Solving all of the Suroweicki's potential group problems (diversity, independence, decentralization, and aggregation) in one fell swoop would be impossible, and honestly solving even one will be practically the same.
But the last criteria, aggregation, might be most immediately approachable. Machine learning algorithms have radically changed myriad industries– what if we could apply new, smarter algorithms to amalgamating a group's opinions? With huge upset over how our government counts votes, eg. electoral college and gerrymandering problems, improving how we summarize public opinion is crucial. If done well, such an improvement could eventually replace our entire political system.
Instead of electing representatives to write our laws, what if we all could collaboratively write legislation ourselves? We could have legislation for the first time in our history that was actually written by the people and for the people. It would be written in the language of the people it serves, and be much more responsive to changing circumstances than our current antiquated system is. It would simply eliminate the representatives that have served us so poorly, and elevate the public to their positions.
This idea begs myriad questions and is at this point not possible to implement. But recent technologies, like the internet in general, blockchain, open source, and wikis, suggest that it's more likely than ever before. So while it's not feasible politically, it's almost definitely feasible technologically… why not try? Change is incremental.
Luckily, this idea has immediate uses, so even if its grand utopian vision isn't immediately realized, we can begin by bringing a little more democracy to myriad smaller issues. For example:
Google docs works great for small teams. But if you have 30 or 100 or 1000 people working on a document, it quickly gets difficult to manage everybody's suggestions. So for medium to large sized teams trying to write documents democratically, whether a mission statement, a constitution, or whatever, this is immediately useful. And, more importantly, it could help ensure everyone in a team has equal say, which Google's Project Aria's research suggests is crucial for good teamwork.

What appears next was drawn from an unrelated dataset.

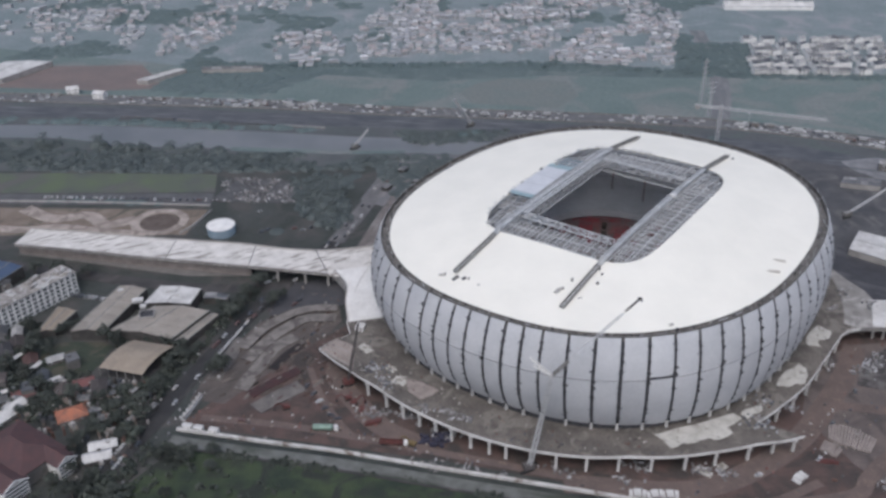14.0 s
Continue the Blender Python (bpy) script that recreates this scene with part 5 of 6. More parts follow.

It could also be interesting in local government, too. While there'd be resistance, it might be an effective tool for legislators to co-write bills, simplifying the give-and-take to an algorithm. Then, this system could be used not to subvert the current system, but to demonstrate the power of such a tool within the current system. It could be used in student government too, where there are many opinions to take into consideration, but few times when everyone is available to meet.
There's been a push for more democratic decision making in myriad spaces, trying to ensure that the people an organization is for also have say over how it operates. This could be a tool for any organization for which democracy is a core value, creating participatory budgets (again, constitutions) and other governing documents.
That includes shared living spaces // coops // other shared spaces. It offers a way to co-write rules or contracts that work for everyone.
It could improve review platforms eg. yelp. X star reviews and comments can be useful, but you have no idea whether the person writing a review is sane or if their experience is common. It could be interesting if people instead co-wrote reviews– if enough people participate, it could create much more accurate, commonly agreed-on reviews.
Creating this space to experiment with new forms of direct democracy in new places will lay the groundwork for creating more effective democratic, equal, and just systems on all levels. Just as good democracies begin and end in small, dedicated groups of people, so should our efforts at improvement. So while it may sound small to start with better review platforms, or ways to write better co-living contracts, broad implementation of these small systems is prerequisite to scaling to solve our world's biggest challenges.